Sphere edges?

 From:  Michael Gibson
4110.3 In reply to 4110.1 
Hi Nick - that edge is what is called the "seam edge" of the sphere, and it is a built in and natural part of the surface so it's not something that you can remove.

The surfaces in MoI are called "NURBS surfaces", and the way that these kinds of surfaces work they are defined by a quadrilateral mesh of control points. So every surface is actually internally a 4-sided thing.

So you can kind of imagine that each surface is kind of like a 4-sided sheet of paper, only make a kind of stretchy rubber paper.

A closed surface like a cylinder shape is formed by "rolling" the sheet of paper into a tube so that it has 2 opposite sides of the paper touching each other - that's what is called the seam edge.

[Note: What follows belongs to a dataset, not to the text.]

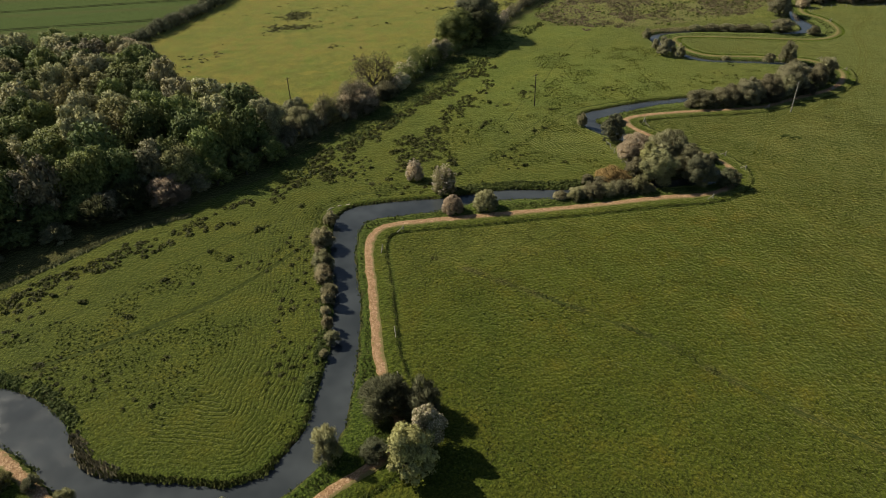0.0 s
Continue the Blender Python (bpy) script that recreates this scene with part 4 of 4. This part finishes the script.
plant("tree", "tree", 90, 279, 13, 15, "olive", "tall olive-green tree at the corner of the belt", "tree")


# ---- poles ----
def pole(x, y, high, mat, label, turn):
    root = new("utility_pole")
    root.matrix_world = pose(x, y, 0, 0, 0, turn)
    bm = bmesh.new()
    bmesh.ops.create_cone(bm, cap_ends=True, segments=14, radius1=0.13, radius2=0.09, depth=high + 0.6, matrix=Matrix.Translation((0, 0, high / 2 - 0.3)))
    part("post", bm, mat, root)
    bm = bmesh.new()
    bmesh.ops.create_cube(bm, size=1, matrix=Matrix.Translation((0, 0.13, high - 0.5)) @ Matrix.Diagonal((1.3, 0.09, 0.1, 1)))
    bmesh.ops.bevel(bm, geom=bm.edges[:], offset=0.015, segments=1)
    arm = part("crossarm", bm, mat, root)
    for s in (-0.55, 0, 0.55):
        bm = bmesh.new()
        bmesh.ops.create_cone(bm, cap_ends=True, segments=10, radius1=0.035, radius2=0.07, depth=0.2, matrix=Matrix.Translation((s, 0.13, high - 0.35)))
        part("insulator", bm, CERAMIC, arm, "brown ceramic insulator")
    for s in (-1, 1):
        bm = bmesh.new()
        bmesh.ops.create_cube(bm, size=1, matrix=Matrix.Translation((s * 0.22, 0.125, high - 0.75)) @ Euler((0, s * radians(48), 0)).to_matrix().to_4x4() @ Matrix.Diagonal((0.04, 0.02, 0.6, 1)))
        part("brace", bm, GALVANISED, root, "thin steel brace")
    return tagged(root, label, "utility pole", "poles across the meadow")


pole(44.2, 146.2, 8.2, POLE_DARK, "dark wooden utility pole standing on the meadow", 25)
pole(-16.1, 165.0, 5.9, POLE_DARK, "dark wooden utility pole standing in the pasture", 25)
pole(101.6, 128.7, 7.3, POLE_PALE, "pale sunlit wooden utility pole beside the path", 25)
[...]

Then for a sphere the top and bottom edges are collapsed down to a single pole point.

So anyway that edge is just a fundamental part of how a NURBS surface is defined, it's not something that can be removed.

But when you export to OBJ format, that edge is not going to show up in the rendered result, because MoI exports vertex normals to OBJ format which controls how each polygon is shaded. Those vertex normals come from the NURBS surface, and because the sphere surface is tangent to itself in that seam area, it will render without any visible crease and will shade exactly as an edgeless sphere in those areas.

If I remember right, the only thing you need to worry about is that KeyShot does not like to handle n-gon polygons so when you export from MoI make sure to use the "Output: Quads & Triangles" or "Output: Triangles only" option instead of Output:n-gons.